The PCE deflators are in theory the Fed’s preferred inflation gauges and the ones that they forecast every quarter in their Summary of Economic Projections. Yet the fact is that when talking, Committee members usually refer to the CPI, not the PCE deflators, and so the market treats these as second-tier data. Nonetheless they’re likely to be worrisome: the year-on-year growth rate of the headline figure is expected to rise 0.5 percentage point, more than the rise in the CPI during the month (0.3 ppt), although the core figure, the more important of the two, is expected to be unchanged.
That indicates that energy prices are a major reason for the continued rise in the headline figure, which is good news, seeing as energy prices have been declining – retail gasoline averaged $4.93 a gallon during June, but so far during July has averaged $4.61, a 6.5% decline.
At the same time, US personal income is expected to be up a pretty healthy 0.5% as month-on-month as more and more people are working, while personal spending is forecast to rise an even higher 0.9% mom. Such figures are likely to confirm that the US economy, which is largely driven by consumption, is still going strong. That should be positive for the dollar.

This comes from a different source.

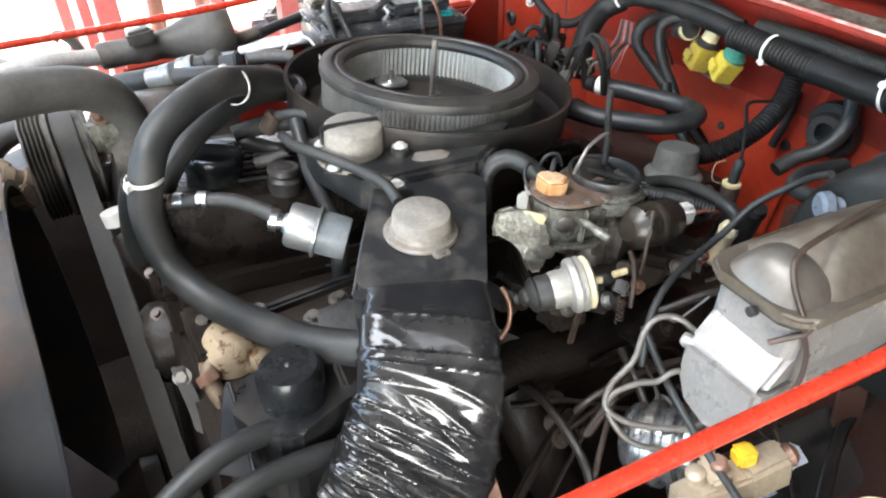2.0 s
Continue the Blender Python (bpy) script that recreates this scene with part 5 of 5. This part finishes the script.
# ---- hoses on the engine ----
# black rubber lightened to paint in glare and a backlit sheen
HAZY_HOSE = surface("hazy_radiator_hose", (0.040, 0.039, 0.037), 0.6, dust=(0.095, 0.088, 0.080), amount=0.8, scale=7, fine=160, bump=0.15)
PALE_HOSE = surface("pale_grey_plastic_pipe", (0.44, 0.43, 0.41), 0.5, dust=(0.30, 0.27, 0.24), amount=0.8, scale=14, bump=0.15)
# dust brown, with haze over the far side lightened into the colour
FUNNEL = surface("dusty_hazy_plastic", (0.060, 0.054, 0.047), 0.6, dust=(0.13, 0.115, 0.098), amount=0.9, scale=12, fine=140, bump=0.25)
hs = thing("radiator_hose", (-0.20, 0.893, 1.146), "thick black upper radiator hose, bent downwards", "hose")
part("hose", tube([(-0.20, 0.893, 1.146), (-0.121, 0.894, 1.147), (-0.078, 0.893, 1.145), (-0.026, 0.913, 1.139), (0.020, 0.932, 1.126), (0.050, 0.946, 1.100), (0.060, 0.952, 1.058), (0.048, 0.950, 1.008), (0.028, 0.940, 0.955), (0.013, 0.925, 0.89)], 0.0245, 22), HAZY_HOSE, hs)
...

The US employment cost index (ECI) will go together with the PCE deflators to add to our insight about US inflation. The growth rate is expected to slow a bit on a quarter-on-quarter rate from Q1’s record rise, but the year-on-year rate is forecast to hit a record this time (data back to 1996). In other words, labor costs for companies are rising at the fastest pace in at least 26 years. That may force companies to keep raising their prices to keep up with rising labor costs – a vicious circle that the Fed will have to break by raising interest rates.